● Data extract:

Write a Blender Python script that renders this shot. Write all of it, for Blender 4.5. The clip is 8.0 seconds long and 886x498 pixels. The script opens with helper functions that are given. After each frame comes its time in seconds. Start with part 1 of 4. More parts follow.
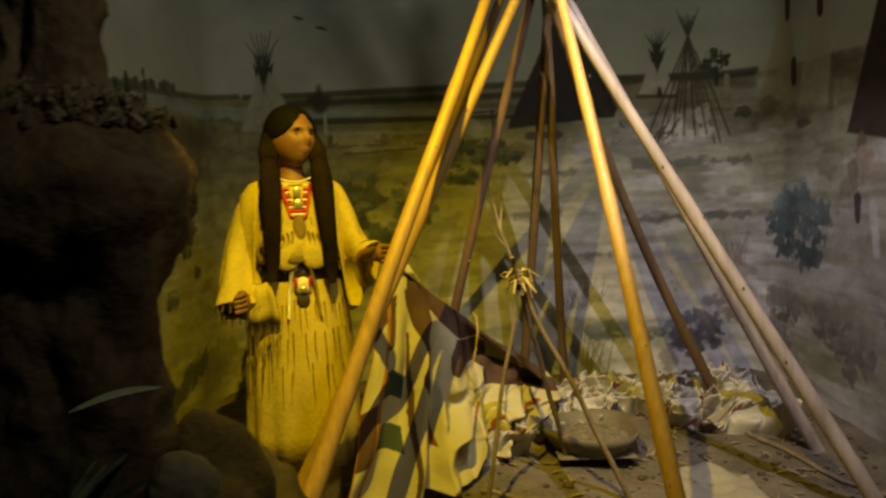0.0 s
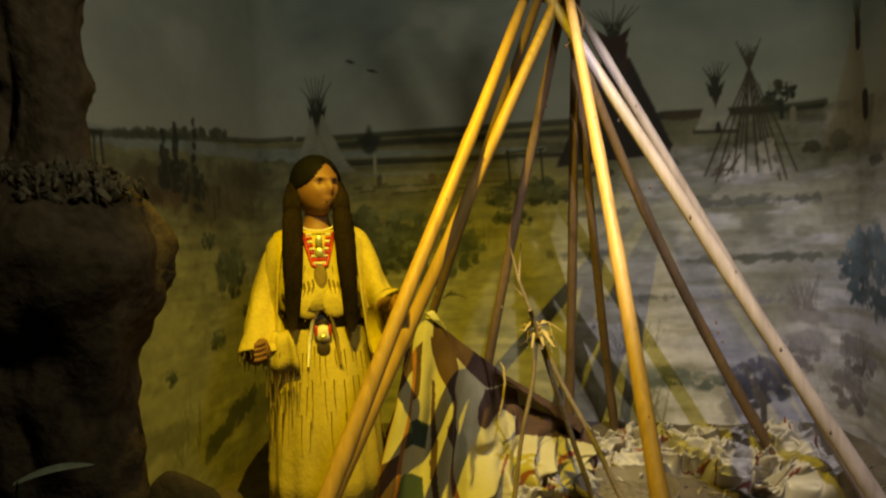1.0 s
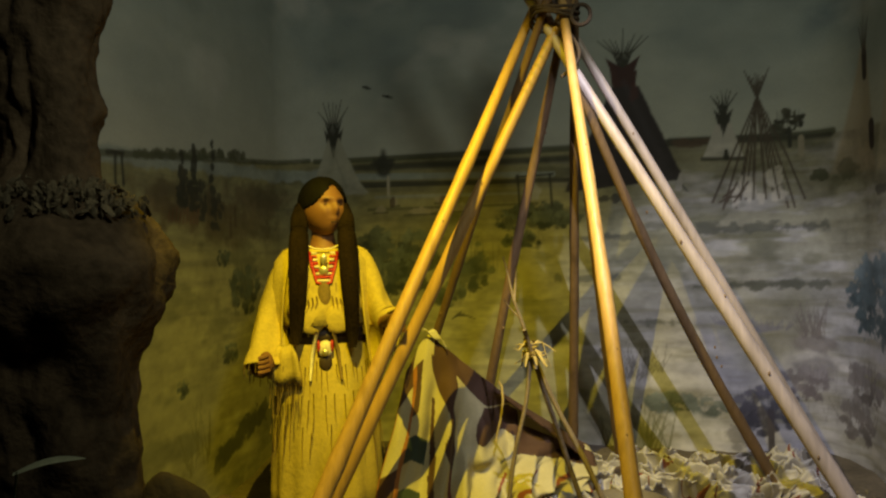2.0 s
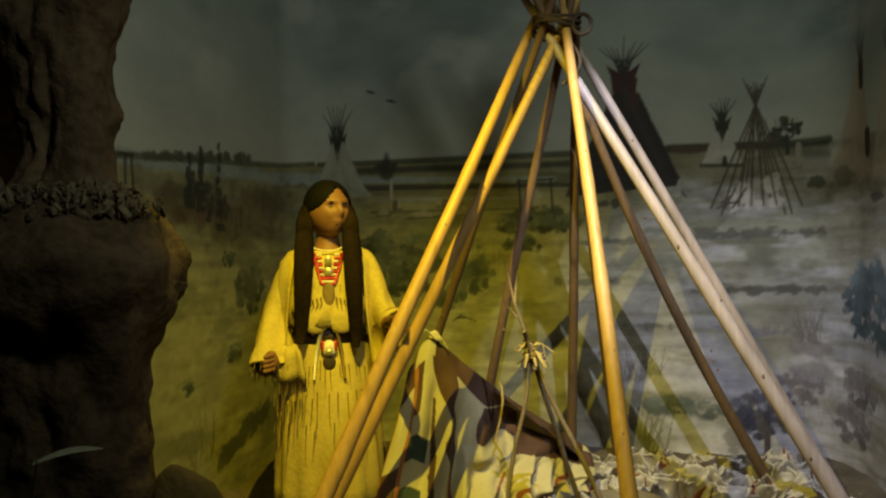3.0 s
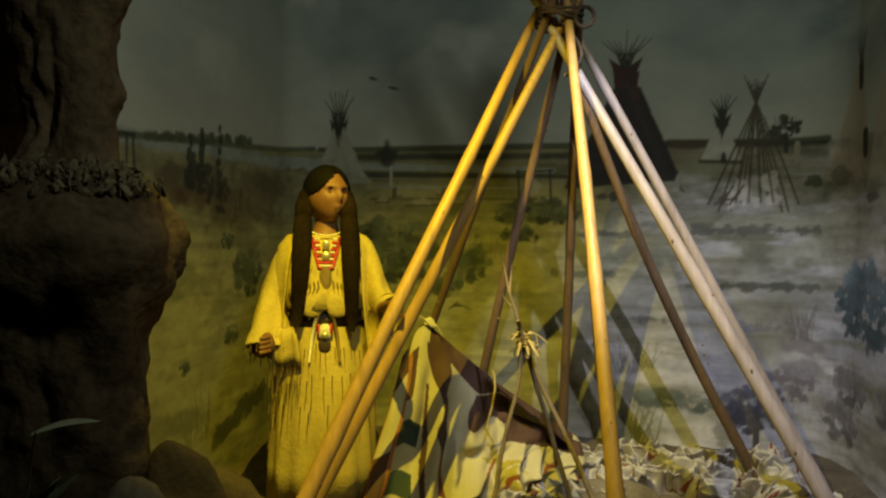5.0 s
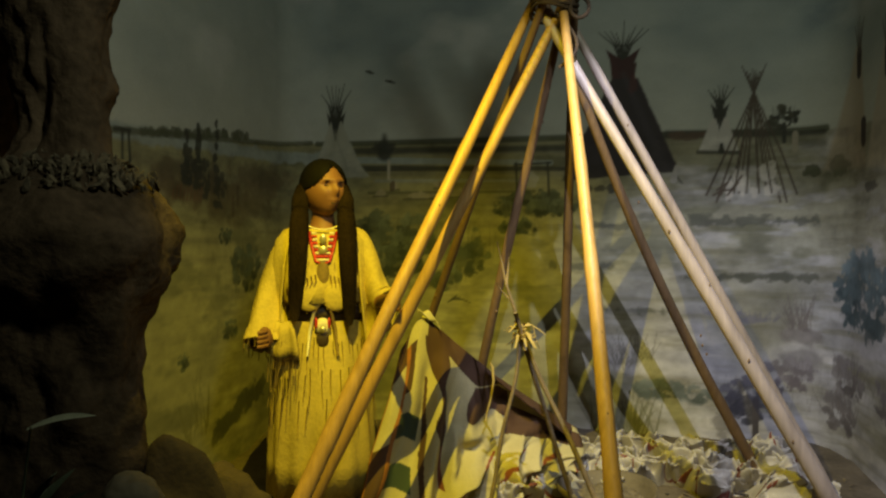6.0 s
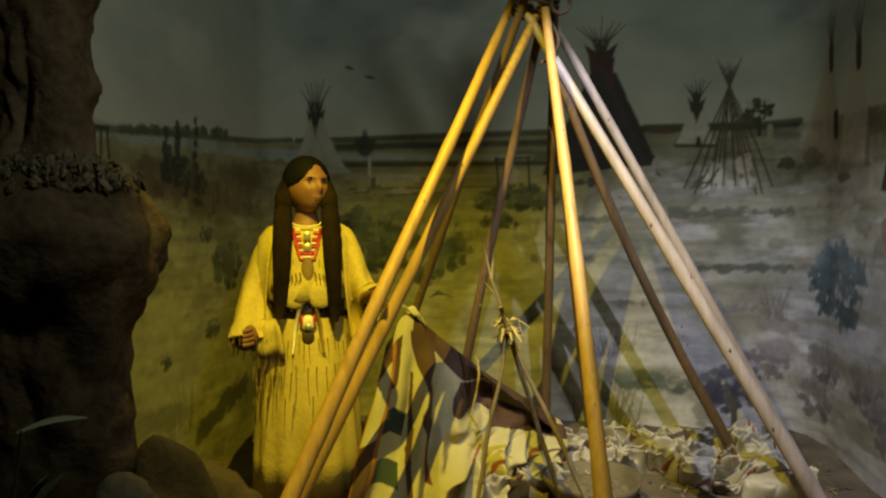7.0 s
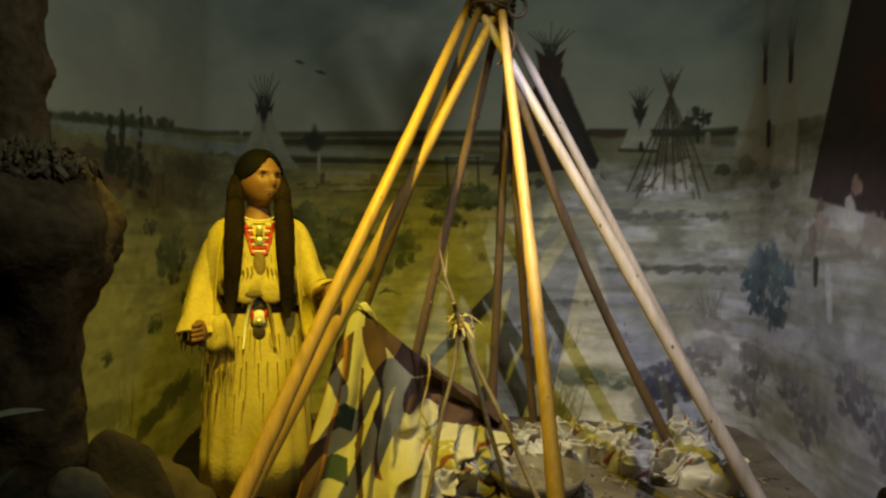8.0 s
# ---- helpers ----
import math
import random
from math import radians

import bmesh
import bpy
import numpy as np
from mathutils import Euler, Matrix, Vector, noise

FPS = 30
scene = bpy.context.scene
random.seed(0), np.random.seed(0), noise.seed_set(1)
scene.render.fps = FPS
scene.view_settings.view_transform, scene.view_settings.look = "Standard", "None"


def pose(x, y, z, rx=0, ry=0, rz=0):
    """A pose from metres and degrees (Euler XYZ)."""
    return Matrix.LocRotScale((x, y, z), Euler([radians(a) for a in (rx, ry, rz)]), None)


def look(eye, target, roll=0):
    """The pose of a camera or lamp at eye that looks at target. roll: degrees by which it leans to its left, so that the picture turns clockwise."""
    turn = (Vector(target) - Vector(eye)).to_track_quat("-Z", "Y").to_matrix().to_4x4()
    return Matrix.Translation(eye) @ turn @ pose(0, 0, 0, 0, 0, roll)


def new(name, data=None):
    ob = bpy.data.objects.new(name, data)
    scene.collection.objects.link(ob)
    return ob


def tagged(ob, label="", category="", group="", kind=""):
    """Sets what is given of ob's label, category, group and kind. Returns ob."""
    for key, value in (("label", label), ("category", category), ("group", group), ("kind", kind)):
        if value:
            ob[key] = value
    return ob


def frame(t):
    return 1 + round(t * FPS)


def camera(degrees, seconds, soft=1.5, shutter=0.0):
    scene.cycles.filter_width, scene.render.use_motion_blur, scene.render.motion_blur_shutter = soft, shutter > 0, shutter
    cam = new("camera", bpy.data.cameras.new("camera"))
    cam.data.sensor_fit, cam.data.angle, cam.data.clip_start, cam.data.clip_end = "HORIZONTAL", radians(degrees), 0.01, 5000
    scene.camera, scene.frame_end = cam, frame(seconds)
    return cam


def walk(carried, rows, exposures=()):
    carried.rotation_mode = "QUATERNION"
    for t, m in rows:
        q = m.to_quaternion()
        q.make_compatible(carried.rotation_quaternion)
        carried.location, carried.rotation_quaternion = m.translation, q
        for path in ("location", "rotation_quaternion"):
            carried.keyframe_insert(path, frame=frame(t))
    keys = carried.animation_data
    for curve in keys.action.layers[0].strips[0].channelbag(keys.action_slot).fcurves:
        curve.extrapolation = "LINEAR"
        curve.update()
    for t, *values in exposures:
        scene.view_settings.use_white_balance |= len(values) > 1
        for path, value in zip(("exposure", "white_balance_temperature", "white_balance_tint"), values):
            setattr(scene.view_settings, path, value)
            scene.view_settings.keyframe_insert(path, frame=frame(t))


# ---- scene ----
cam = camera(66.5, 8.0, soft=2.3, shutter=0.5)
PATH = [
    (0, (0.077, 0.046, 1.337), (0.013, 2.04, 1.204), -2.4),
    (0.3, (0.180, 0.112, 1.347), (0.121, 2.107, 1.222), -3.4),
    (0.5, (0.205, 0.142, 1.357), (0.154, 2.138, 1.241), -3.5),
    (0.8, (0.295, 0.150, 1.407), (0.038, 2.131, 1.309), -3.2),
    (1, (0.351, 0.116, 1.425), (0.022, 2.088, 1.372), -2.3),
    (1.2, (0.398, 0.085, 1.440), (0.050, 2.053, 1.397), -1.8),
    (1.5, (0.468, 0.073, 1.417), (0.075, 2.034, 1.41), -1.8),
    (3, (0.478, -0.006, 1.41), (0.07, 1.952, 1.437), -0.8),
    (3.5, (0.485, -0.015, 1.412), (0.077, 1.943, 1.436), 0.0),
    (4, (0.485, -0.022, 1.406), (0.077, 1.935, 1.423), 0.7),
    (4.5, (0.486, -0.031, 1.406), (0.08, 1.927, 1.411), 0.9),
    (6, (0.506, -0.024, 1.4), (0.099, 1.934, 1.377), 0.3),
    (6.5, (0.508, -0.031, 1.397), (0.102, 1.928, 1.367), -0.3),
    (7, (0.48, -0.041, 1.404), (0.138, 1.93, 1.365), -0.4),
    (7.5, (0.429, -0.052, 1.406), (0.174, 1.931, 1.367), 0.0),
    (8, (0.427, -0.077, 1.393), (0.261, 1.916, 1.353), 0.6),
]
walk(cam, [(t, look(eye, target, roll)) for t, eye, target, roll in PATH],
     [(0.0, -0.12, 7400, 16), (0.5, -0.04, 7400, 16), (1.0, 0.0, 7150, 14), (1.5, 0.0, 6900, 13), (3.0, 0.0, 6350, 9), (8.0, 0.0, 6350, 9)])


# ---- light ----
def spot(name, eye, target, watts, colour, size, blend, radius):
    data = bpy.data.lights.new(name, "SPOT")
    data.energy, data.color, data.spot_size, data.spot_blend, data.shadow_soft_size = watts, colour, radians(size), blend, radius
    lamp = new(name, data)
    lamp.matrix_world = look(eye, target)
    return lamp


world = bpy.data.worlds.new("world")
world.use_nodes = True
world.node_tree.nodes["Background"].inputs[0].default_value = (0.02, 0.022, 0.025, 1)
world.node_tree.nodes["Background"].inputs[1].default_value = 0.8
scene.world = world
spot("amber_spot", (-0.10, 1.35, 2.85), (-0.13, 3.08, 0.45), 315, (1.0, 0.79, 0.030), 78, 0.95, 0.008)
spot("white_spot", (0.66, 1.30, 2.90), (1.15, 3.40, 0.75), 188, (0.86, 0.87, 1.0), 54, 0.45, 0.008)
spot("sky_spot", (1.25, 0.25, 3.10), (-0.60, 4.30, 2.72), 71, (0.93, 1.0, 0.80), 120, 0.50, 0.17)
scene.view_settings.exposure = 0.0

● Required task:
Reproduce the listing word for word and omit its pictures.

● Written solution:
Write a Blender Python script that renders this shot. Write all of it, for Blender 4.5. The clip is 8.0 seconds long and 886x498 pixels. The script opens with helper functions that are given. After each frame comes its time in seconds. Start with part 1 of 4. More parts follow.
0.0 s
1.0 s
2.0 s
3.0 s
5.0 s
6.0 s
7.0 s
8.0 s
# ---- helpers ----
import math
import random
from math import radians

import bmesh
import bpy
import numpy as np
from mathutils import Euler, Matrix, Vector, noise

FPS = 30
scene = bpy.context.scene
random.seed(0), np.random.seed(0), noise.seed_set(1)
scene.render.fps = FPS
scene.view_settings.view_transform, scene.view_settings.look = "Standard", "None"


def pose(x, y, z, rx=0, ry=0, rz=0):
    """A pose from metres and degrees (Euler XYZ)."""
    return Matrix.LocRotScale((x, y, z), Euler([radians(a) for a in (rx, ry, rz)]), None)


def look(eye, target, roll=0):
    """The pose of a camera or lamp at eye that looks at target. roll: degrees by which it leans to its left, so that the picture turns clockwise."""
    turn = (Vector(target) - Vector(eye)).to_track_quat("-Z", "Y").to_matrix().to_4x4()
    return Matrix.Translation(eye) @ turn @ pose(0, 0, 0, 0, 0, roll)


def new(name, data=None):
    ob = bpy.data.objects.new(name, data)
    scene.collection.objects.link(ob)
    return ob


def tagged(ob, label="", category="", group="", kind=""):
    """Sets what is given of ob's label, category, group and kind. Returns ob."""
    for key, value in (("label", label), ("category", category), ("group", group), ("kind", kind)):
        if value:
            ob[key] = value
    return ob


def frame(t):
    return 1 + round(t * FPS)


def camera(degrees, seconds, soft=1.5, shutter=0.0):
    scene.cycles.filter_width, scene.render.use_motion_blur, scene.render.motion_blur_shutter = soft, shutter > 0, shutter
    cam = new("camera", bpy.data.cameras.new("camera"))
    cam.data.sensor_fit, cam.data.angle, cam.data.clip_start, cam.data.clip_end = "HORIZONTAL", radians(degrees), 0.01, 5000
    scene.camera, scene.frame_end = cam, frame(seconds)
    return cam


def walk(carried, rows, exposures=()):
    carried.rotation_mode = "QUATERNION"
    for t, m in rows:
        q = m.to_quaternion()
        q.make_compatible(carried.rotation_quaternion)
        carried.location, carried.rotation_quaternion = m.translation, q
        for path in ("location", "rotation_quaternion"):
            carried.keyframe_insert(path, frame=frame(t))
    keys = carried.animation_data
    for curve in keys.action.layers[0].strips[0].channelbag(keys.action_slot).fcurves:
        curve.extrapolation = "LINEAR"
        curve.update()
    for t, *values in exposures:
        scene.view_settings.use_white_balance |= len(values) > 1
        for path, value in zip(("exposure", "white_balance_temperature", "white_balance_tint"), values):
            setattr(scene.view_settings, path, value)
            scene.view_settings.keyframe_insert(path, frame=frame(t))


# ---- scene ----
cam = camera(66.5, 8.0, soft=2.3, shutter=0.5)
PATH = [
    (0, (0.077, 0.046, 1.337), (0.013, 2.04, 1.204), -2.4),
    (0.3, (0.180, 0.112, 1.347), (0.121, 2.107, 1.222), -3.4),
    (0.5, (0.205, 0.142, 1.357), (0.154, 2.138, 1.241), -3.5),
    (0.8, (0.295, 0.150, 1.407), (0.038, 2.131, 1.309), -3.2),
    (1, (0.351, 0.116, 1.425), (0.022, 2.088, 1.372), -2.3),
    (1.2, (0.398, 0.085, 1.440), (0.050, 2.053, 1.397), -1.8),
    (1.5, (0.468, 0.073, 1.417), (0.075, 2.034, 1.41), -1.8),
    (3, (0.478, -0.006, 1.41), (0.07, 1.952, 1.437), -0.8),
    (3.5, (0.485, -0.015, 1.412), (0.077, 1.943, 1.436), 0.0),
    (4, (0.485, -0.022, 1.406), (0.077, 1.935, 1.423), 0.7),
    (4.5, (0.486, -0.031, 1.406), (0.08, 1.927, 1.411), 0.9),
    (6, (0.506, -0.024, 1.4), (0.099, 1.934, 1.377), 0.3),
    (6.5, (0.508, -0.031, 1.397), (0.102, 1.928, 1.367), -0.3),
    (7, (0.48, -0.041, 1.404), (0.138, 1.93, 1.365), -0.4),
    (7.5, (0.429, -0.052, 1.406), (0.174, 1.931, 1.367), 0.0),
    (8, (0.427, -0.077, 1.393), (0.261, 1.916, 1.353), 0.6),
]
walk(cam, [(t, look(eye, target, roll)) for t, eye, target, roll in PATH],
     [(0.0, -0.12, 7400, 16), (0.5, -0.04, 7400, 16), (1.0, 0.0, 7150, 14), (1.5, 0.0, 6900, 13), (3.0, 0.0, 6350, 9), (8.0, 0.0, 6350, 9)])


# ---- light ----
def spot(name, eye, target, watts, colour, size, blend, radius):
    data = bpy.data.lights.new(name, "SPOT")
    data.energy, data.color, data.spot_size, data.spot_blend, data.shadow_soft_size = watts, colour, radians(size), blend, radius
    lamp = new(name, data)
    lamp.matrix_world = look(eye, target)
    return lamp


world = bpy.data.worlds.new("world")
world.use_nodes = True
world.node_tree.nodes["Background"].inputs[0].default_value = (0.02, 0.022, 0.025, 1)
world.node_tree.nodes["Background"].inputs[1].default_value = 0.8
scene.world = world
spot("amber_spot", (-0.10, 1.35, 2.85), (-0.13, 3.08, 0.45), 315, (1.0, 0.79, 0.030), 78, 0.95, 0.008)
spot("white_spot", (0.66, 1.30, 2.90), (1.15, 3.40, 0.75), 188, (0.86, 0.87, 1.0), 54, 0.45, 0.008)
spot("sky_spot", (1.25, 0.25, 3.10), (-0.60, 4.30, 2.72), 71, (0.93, 1.0, 0.80), 120, 0.50, 0.17)
scene.view_settings.exposure = 0.0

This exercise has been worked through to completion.